Polka dots are a fun and playful way to bring some joy to a room. They are a perfect way to brighten up a child’s bedroom, utility, playrooms and WC. Polka dot decorating has been gaining popularity over the last few years and there are several ways to achieve it.
There is a large variety of wallpapers you can buy with different patterns and colours to choose from. Wallpaper is the most expensive way to go but there are so many good quality designs to choose from and pick to apply to an entire wall. Polka dot stickers are another alternative that allows you to get creative and make your own patterns to create a striking accent wall. These are much cheaper than wallpaper but may not be as hard-wearing and can be tricky to remove.
For my polka dot design in my dressing room, I decided to go with the cheapest DIY solution and use paint. This is probably the most time-intensive way to do a polka dot wall but it can also be done using leftover paint from other DIY projects or paint samples.
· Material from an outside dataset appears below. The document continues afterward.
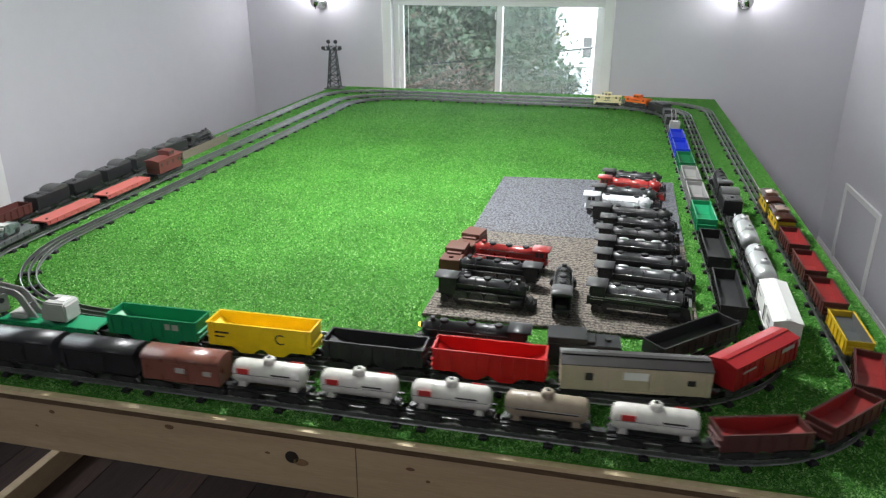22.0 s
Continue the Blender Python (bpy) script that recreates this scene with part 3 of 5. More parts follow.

The room was painted white and for the dots, I used some leftover paint I had from our hallway in a taupe colour. Using paint gives you the flexibility to create your own designs and is more wearable than stickers.
CREATING YOUR DESIGN
This is the fun part. You can go wild here and if using for a child’s bedroom they can get involved too. You can use the traditional diamond-like structure or go more freestyle with an open and random structure. A quick look on google or Pinterest can give you inspiration for your design. Don’t be afraid to use multiple colours or even different sized dots to create some interest.
PAINTING YOUR POLKA DOTS
For my design, I decided to go with a grid-like pattern using polka dots. I am a big lover of grid patterns and it is also a nod to the grid tiling I used in my kitchen and utility room. Making a grid pattern is slightly more challenging as the dots need to be perfectly parallel or you’ll easily notice.
TOOL AND MATERIALS:
- Spirit level – The longer the better
- Round Sponge.
- Measuring tape
- Step ladder
- Painters brush
PAINTING THE BASE COAT
So I started with painting the base colour of the wall, in my case this was a brilliant matt white wall.
MAPPING OUT THE WALL DESIGN
When the wall is dry you need to start mapping out your design. Figure out the spacing you want between your dots and how they will be positioned in reference to each other.
To do this I measured the wall side to side and top to bottom. You want to ensure you have equal gaps on each side so the pattern is balanced. To ensure you have equal sides first you need to figure out how many dots you’ll have using the following calculation:
Wall distance (cm)/Polka dot-gap (cm) = Number of dots you need
So for me, the main wall was 3.1 metres wide and the distance between the dots is 20cm. Using the calculation this means I would have 15.5 dots but obviously, we can’t put half a dot on the wall. To figure out the gap on either side we use the following calculation:
Excess dot x Polka dot-gap (cm)/2 = Side Gap
The “Excess dot” is anything above an integer, for me, that was 0.5 of a dot. Using the formula this would mean (0.5 * 20cm) and divided by 2 for each side meant the gap I needed to leave at each end is 5cm. I wanted more of a gap at either end so I decided to put one less dot on the wall meaning my gap at either end became 15cm.
PAINTING THE POLKA DOTS
To actually paint the dot I used a round sponge with a handle I picked up from Hobbycraft but you can also find this online pretty easily. Using my measuring tape I marked the spirit level using the marker in 20cm intervals.
I also added a marker on the rear of the sponge so I lined up with the spirit level perfectly each time. Add a small amount of paint to a Tupperware lid and dip the sponge into it. You do not want excess paint on the sponge as this will cause drips or bleeding when you apply it to the wall.
Lightly mark your first corner onto the wall so you know where to start. Place the spirit level horizontally against this mark and make sure the bubble is within the two lines. Start marking the wall with your sponge using the level as a guide. It may be easier for someone to hold the level for you but I managed to do both. Don’t worry too much about getting the perfect dot when you first apply as you are mainly marking out the correct placement and you can touch up the dots later. Once you have done your first horizontal row follow this up and do your first vertical row also using your spirit level. Once your first vertical row is done using it as a starting point for all your horizontal dots.
PERFECTING THE FINISH
For any dots that aren’t perfect, you can use the sponge to tidy them up, the best way to apply is to give a small twist of the sponge which will give a smoother finish. You can also use the painter brush to tidy any imperfections. Don’t worry if you have had any total disasters as you can always paint over it with the base wall colour and start again!
We love keeping a lofty, Scandi-Esque feel around the home and this polka dot wall helped achieve a light and airy finish, making our dressing room appear a little larger too.
As it’s an unfussy design, it works well as a backdrop for simple furniture, shelving and plants to give it a subtle burst of colour.
As an interior design aficionado would know, adding a mirror will enhance a small space too and this works particularly well with the polka dot accent wall.
We are so happy with the results and literally, anyone could achieve this over a weekend!